The Canadian speeches reveal a different pattern of interest. Trade and economic issues around access to the American market clearly dominate. It will come as a surprise to many Canadians that since the negotiation of the Auto Pact in 1965 when Lyndon Johnson was president, we do better at avoiding protectionism when a Republican is president.  It was Richard Nixon who granted us an exemption from the 1971 surcharge. Ronald Reagan’s dream of a free trade agreement stretching across the Americas began with the Canada-US Free Trade Agreement of 1988. George H.W. Bush granted us an exemption from steel action in 1992 and George W. Bush went to the mat with GOP senators Saxby Chambliss and Trent Lott over the most recent lumber accord. Notably, though, Bill Clinton did ratify the NAFTA, with the labor and environmental safeguards, and we secured Open Skies during his administration. The reciprocity agreement on procurement just negotiated with the Obama administration is a return to the approach begun under Roosevelt with the Reciprocal Trade Agreements of 1936 and 1939.

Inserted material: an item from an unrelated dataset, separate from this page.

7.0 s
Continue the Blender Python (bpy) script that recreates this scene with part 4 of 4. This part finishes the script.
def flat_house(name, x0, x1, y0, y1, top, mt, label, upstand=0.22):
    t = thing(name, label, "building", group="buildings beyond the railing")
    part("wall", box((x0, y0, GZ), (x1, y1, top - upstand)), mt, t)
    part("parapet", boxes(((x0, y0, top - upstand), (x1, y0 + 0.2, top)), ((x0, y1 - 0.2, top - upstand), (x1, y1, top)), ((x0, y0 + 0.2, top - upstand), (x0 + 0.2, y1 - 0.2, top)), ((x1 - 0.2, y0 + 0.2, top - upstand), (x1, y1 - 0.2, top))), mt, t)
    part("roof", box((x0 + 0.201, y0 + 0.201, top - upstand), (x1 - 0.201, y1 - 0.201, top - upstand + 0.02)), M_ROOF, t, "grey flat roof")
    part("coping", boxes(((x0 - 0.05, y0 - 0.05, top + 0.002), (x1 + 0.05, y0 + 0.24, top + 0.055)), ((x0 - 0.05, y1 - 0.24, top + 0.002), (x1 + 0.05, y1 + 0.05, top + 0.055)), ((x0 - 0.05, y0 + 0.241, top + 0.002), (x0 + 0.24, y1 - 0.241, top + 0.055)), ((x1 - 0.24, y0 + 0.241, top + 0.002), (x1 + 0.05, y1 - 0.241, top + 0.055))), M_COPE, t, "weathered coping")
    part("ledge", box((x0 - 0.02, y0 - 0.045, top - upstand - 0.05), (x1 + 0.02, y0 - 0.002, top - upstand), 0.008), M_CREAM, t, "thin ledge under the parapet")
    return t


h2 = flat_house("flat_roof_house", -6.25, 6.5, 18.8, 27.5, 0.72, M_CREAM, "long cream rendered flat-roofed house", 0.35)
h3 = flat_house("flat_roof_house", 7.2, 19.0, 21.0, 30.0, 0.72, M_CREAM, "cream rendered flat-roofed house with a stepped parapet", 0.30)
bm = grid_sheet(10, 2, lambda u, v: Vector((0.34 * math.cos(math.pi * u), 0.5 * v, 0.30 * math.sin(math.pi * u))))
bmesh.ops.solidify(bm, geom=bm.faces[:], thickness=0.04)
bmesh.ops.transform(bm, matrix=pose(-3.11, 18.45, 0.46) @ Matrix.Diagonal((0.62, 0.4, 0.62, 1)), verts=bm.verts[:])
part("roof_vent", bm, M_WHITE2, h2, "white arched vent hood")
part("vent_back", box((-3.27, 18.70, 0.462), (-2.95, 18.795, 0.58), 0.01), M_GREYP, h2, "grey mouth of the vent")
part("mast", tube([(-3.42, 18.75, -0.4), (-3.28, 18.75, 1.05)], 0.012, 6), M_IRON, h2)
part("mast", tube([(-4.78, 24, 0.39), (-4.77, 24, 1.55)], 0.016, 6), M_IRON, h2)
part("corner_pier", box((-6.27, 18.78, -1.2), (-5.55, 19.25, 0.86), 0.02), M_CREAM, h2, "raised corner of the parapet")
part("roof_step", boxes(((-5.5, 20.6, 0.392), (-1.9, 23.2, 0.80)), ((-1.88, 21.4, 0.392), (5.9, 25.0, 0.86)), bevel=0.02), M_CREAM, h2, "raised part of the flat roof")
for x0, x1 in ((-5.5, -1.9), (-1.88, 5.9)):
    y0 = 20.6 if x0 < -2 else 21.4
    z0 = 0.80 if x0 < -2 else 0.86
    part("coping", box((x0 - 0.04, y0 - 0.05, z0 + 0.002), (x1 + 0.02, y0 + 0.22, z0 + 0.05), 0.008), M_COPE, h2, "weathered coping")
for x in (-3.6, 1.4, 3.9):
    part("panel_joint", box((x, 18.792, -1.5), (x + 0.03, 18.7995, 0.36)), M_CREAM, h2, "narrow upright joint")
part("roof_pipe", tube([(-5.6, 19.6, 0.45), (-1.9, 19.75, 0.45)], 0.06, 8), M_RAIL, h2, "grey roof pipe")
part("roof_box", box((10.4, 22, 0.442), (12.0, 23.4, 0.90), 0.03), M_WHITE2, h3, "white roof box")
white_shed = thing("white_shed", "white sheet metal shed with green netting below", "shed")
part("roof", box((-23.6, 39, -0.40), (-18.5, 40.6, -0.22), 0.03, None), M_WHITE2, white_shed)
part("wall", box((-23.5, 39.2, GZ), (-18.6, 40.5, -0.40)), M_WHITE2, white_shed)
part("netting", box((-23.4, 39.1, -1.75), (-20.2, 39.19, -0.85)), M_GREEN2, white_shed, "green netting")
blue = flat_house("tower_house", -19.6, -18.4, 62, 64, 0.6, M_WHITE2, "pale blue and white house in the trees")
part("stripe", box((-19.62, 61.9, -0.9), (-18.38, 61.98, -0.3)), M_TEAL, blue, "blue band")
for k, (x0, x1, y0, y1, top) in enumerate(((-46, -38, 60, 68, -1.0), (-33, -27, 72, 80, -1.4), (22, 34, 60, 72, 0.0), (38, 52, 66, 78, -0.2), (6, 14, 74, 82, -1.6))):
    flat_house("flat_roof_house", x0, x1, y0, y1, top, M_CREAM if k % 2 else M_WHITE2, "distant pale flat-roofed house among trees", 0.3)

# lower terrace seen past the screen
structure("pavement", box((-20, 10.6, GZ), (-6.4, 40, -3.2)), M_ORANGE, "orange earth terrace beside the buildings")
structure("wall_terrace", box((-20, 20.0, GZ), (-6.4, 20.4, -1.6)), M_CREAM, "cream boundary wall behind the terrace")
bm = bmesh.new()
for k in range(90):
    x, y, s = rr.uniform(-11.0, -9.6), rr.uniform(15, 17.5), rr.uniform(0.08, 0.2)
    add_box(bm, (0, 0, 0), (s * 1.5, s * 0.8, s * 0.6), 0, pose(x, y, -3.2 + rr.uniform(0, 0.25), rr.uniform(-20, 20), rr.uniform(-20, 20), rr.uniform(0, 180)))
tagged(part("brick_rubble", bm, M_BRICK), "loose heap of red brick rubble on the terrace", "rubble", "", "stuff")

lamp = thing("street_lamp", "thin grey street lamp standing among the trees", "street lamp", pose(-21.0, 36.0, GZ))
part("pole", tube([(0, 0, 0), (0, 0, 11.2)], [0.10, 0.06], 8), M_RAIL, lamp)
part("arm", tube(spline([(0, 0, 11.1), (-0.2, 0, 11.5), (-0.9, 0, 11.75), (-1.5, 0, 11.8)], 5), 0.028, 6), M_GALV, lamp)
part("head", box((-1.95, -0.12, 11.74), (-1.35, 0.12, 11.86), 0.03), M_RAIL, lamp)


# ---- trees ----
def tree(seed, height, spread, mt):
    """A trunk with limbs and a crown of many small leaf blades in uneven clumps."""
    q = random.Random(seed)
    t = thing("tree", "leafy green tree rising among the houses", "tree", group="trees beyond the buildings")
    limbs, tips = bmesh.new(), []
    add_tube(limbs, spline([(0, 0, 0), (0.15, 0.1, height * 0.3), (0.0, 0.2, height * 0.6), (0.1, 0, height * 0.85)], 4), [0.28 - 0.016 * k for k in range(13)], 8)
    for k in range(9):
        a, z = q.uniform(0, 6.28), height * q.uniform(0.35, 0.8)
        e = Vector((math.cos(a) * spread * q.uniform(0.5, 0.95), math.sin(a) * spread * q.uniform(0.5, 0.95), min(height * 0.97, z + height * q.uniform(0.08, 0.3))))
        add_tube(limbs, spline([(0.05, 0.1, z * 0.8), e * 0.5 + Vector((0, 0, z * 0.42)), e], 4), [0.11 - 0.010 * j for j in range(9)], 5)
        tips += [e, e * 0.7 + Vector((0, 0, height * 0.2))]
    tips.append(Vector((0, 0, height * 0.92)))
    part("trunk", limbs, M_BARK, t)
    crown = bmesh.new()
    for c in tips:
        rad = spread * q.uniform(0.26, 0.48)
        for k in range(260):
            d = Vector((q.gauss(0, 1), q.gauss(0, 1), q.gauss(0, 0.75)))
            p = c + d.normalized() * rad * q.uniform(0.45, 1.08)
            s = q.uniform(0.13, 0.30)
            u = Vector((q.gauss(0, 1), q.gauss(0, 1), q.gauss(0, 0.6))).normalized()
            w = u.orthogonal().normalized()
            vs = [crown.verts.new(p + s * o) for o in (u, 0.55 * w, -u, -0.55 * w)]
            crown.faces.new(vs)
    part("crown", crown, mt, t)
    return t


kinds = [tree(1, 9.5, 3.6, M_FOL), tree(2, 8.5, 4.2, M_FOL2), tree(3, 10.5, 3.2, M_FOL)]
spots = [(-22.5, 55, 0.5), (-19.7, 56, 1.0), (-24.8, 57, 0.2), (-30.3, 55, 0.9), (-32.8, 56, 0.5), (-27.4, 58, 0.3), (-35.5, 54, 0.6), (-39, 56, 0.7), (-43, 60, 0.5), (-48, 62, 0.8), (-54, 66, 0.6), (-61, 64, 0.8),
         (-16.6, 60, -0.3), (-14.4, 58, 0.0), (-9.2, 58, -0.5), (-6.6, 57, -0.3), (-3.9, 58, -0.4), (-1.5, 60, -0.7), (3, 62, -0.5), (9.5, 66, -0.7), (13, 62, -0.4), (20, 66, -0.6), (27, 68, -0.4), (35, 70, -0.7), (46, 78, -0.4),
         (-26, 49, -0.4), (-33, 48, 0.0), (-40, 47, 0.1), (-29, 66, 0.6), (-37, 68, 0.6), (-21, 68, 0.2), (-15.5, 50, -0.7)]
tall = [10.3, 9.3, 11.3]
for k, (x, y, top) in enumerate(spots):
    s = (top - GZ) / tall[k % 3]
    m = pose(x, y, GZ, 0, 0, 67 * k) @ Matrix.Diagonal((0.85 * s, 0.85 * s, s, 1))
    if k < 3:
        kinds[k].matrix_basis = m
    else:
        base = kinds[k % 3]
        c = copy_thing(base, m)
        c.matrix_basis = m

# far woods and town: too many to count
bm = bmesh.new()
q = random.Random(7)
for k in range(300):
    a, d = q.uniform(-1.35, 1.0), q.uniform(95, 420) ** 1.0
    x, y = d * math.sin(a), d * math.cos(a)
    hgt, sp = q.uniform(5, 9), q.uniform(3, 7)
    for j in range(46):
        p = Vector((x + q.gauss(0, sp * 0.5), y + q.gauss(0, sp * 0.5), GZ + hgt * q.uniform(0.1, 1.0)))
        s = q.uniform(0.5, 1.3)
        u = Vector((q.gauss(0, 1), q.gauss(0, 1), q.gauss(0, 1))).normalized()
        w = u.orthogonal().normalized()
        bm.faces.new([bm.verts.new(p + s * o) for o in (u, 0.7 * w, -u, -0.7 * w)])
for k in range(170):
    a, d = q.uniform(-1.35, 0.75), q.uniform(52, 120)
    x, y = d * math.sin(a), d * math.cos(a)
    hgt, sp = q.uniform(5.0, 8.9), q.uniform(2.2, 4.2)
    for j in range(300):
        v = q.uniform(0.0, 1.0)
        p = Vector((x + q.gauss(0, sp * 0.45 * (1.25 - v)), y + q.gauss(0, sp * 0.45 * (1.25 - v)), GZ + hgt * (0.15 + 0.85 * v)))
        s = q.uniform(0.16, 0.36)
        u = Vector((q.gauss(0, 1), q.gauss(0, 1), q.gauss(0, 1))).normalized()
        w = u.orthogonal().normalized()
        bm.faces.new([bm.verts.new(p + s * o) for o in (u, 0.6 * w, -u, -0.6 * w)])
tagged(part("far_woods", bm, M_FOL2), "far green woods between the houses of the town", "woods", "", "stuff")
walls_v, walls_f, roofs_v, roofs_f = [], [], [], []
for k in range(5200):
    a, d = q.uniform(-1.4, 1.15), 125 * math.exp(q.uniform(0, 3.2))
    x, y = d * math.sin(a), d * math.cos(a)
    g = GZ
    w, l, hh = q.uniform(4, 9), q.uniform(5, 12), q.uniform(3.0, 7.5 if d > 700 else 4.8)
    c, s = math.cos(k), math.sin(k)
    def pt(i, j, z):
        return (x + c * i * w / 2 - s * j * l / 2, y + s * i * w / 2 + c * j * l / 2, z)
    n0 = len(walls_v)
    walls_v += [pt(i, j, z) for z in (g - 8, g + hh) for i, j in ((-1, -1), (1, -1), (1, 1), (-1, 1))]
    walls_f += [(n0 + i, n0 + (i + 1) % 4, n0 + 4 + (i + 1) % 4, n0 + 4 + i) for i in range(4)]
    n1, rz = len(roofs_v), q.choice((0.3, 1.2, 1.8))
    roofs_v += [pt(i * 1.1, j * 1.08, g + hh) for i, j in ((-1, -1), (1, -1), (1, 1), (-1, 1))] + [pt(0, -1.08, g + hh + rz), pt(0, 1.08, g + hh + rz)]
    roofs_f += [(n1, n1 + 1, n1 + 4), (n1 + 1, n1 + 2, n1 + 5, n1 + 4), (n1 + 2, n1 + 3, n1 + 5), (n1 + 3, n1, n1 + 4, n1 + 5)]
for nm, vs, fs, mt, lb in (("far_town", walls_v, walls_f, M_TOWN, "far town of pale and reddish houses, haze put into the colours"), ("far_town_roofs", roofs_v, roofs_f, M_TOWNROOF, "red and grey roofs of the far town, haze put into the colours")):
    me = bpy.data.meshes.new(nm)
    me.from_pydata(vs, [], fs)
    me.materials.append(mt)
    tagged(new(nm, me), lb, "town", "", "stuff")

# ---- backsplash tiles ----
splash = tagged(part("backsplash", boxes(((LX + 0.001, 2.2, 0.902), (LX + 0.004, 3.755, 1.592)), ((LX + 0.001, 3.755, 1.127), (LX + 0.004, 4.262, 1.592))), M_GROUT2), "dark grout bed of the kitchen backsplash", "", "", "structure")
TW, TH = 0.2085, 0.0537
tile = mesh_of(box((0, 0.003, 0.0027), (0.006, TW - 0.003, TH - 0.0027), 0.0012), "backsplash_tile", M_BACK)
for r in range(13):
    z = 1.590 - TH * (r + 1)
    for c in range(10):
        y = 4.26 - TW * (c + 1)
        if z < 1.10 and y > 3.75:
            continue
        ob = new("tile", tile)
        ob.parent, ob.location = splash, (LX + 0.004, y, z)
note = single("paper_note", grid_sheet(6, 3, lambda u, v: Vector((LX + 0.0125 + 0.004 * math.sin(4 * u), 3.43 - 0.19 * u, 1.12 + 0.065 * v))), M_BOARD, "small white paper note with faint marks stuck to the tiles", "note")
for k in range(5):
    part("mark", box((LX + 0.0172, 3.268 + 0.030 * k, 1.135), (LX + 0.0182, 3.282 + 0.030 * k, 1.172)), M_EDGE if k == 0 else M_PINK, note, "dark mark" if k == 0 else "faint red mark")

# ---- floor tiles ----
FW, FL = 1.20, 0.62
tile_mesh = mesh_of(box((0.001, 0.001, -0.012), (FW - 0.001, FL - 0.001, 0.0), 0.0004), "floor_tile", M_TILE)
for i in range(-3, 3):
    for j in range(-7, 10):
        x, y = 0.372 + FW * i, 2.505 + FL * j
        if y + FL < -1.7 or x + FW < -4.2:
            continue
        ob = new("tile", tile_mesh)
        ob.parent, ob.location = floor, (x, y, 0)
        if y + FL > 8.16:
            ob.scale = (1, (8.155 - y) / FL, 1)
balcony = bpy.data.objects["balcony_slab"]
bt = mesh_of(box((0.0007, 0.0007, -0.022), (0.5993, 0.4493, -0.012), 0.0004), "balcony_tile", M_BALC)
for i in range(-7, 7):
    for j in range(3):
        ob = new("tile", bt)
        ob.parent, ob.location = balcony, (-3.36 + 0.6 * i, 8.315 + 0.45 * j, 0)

A second theme from the Canadian prime ministers is encouragement for the Americans to partner in stewardship of our shared land and air and the effort to clean up the Great Lakes, to eliminate acid rain and to address the North. Our current approach to climate change, where we have apparently decided to both hang back and then move in tandem with the United States, is a surprising departure from previous policy. Experience suggests we do best when we take the initiative and offer bold solutions and play on the international table as well as bilaterally.

A third, and important, concern is our quest for binational and bilateral institutions – beginning with the now century-old International Joint Commission – to provide an agreed set of rules for procedure. These provide both assurance and confidence, especially for business, commerce and investment, as they level the playing field to a large extent. 

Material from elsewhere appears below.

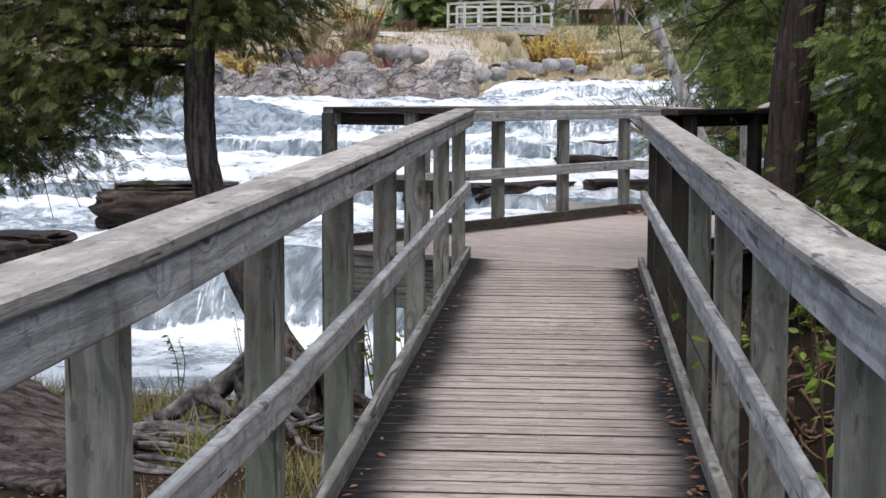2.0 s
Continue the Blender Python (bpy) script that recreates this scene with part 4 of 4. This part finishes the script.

There are many gems contained in In Roosevelt’s Bright Shadow including Ronald Reagan’s defence of the seal hunt and George H.W. Bush on the thrill of fishing for Arctic char. But two are required reading. Bill Clinton’s defence of federalism and the six questions he poses as a test of federalism at the Forum of the Federations Mont-Tremblant conference in October 1999 has continuing currency. So does the lesson on the American constitution delivered by the junior senator from Massachusetts at the University of Montreal in December 1953. Canadian policy-makers frustrated by the machinations of the American system would do well to read this speech, especially this passage:

Our constitutional founders believed that liberty could be preserved only when the motions of government were slow, the power divided, and tie provided for the wisdom of the people to operate against precipitous and ill-considered action. The delegates believed that they were sacrificing efficiency for liberty. They believed, in the words of James Madison, who in his middle thirties was the most vigorous figure in Philadelphia that they were “so contriving the interior structure of the government as that its several constituent parts may, by their mutual relations…be the means of keeping each other in their proper places.” (151)

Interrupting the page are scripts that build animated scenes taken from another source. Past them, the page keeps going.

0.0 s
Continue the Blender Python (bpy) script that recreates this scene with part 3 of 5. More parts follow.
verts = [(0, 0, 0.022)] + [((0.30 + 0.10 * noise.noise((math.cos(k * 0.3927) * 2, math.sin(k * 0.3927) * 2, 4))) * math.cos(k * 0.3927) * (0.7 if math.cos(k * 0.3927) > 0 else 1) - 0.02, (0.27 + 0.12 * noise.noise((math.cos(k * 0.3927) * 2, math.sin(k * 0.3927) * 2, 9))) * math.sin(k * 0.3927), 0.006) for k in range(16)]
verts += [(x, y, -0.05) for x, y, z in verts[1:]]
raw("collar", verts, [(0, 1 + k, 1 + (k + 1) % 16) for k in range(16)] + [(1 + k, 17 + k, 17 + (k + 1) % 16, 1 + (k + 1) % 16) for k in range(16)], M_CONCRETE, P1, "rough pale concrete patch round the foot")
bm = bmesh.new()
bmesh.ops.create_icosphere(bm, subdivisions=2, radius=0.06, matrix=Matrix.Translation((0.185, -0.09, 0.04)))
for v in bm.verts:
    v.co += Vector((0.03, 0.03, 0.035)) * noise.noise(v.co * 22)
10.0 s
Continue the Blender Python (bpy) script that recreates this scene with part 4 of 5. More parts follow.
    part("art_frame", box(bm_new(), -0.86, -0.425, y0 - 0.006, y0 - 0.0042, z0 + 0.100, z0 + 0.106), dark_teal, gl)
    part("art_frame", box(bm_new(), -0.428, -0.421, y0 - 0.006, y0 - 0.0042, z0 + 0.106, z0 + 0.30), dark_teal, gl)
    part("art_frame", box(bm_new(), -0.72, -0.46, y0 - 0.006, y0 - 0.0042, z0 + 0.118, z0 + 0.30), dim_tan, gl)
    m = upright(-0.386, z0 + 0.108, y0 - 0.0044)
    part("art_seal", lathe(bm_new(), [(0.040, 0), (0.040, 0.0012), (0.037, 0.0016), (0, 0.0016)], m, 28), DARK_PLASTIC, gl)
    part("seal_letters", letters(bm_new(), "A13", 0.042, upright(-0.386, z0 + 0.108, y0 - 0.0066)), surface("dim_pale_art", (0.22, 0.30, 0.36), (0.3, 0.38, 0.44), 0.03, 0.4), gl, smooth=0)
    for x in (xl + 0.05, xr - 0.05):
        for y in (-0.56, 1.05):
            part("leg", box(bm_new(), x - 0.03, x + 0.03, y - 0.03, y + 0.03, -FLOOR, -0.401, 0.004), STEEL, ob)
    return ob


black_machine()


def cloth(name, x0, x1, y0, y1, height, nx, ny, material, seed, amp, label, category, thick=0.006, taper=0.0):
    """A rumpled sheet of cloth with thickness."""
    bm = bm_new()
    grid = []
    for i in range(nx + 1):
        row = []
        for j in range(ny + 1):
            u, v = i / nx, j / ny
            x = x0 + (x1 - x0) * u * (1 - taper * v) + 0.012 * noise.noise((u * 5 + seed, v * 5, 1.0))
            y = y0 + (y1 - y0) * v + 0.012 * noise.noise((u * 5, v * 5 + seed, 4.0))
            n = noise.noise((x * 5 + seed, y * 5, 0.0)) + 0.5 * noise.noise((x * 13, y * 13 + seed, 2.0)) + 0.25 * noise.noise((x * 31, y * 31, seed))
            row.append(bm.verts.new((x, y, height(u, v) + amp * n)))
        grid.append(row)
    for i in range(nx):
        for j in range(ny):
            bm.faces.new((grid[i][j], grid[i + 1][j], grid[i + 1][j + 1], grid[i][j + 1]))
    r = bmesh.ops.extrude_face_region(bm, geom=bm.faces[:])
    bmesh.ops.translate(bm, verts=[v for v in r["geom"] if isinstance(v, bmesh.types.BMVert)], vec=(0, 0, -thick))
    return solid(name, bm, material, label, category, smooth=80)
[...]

The author? John F. Kennedy.

Kennedy would later enunciate what is still the pithiest statement on the Canadian-American relationship to a joint session of Parliament in May, 1961, shortly after he assumed the presidency: “Geography has made us neighbours. History has made us friends. Economics has made us partners. And necessity has made us allies. Those whom nature hath so joined together, let no man put asunder.” (80)

Keeping that relationship on an even keel is an ongoing challenge, especially for Canada. The burden of primacy means that the United States is preoccupied by crisis abroad and when it comes to the neighbourhood, the problems come from the south – the long-running quarrel with Castro, the frustrations with Chavez and the concern over the fate of Calderone and his existential civil war with the drug cartels. Canada isn’t really a problem and out of sight usually means out of mind. Thus the Canadian challenge of dealing with the hegemon.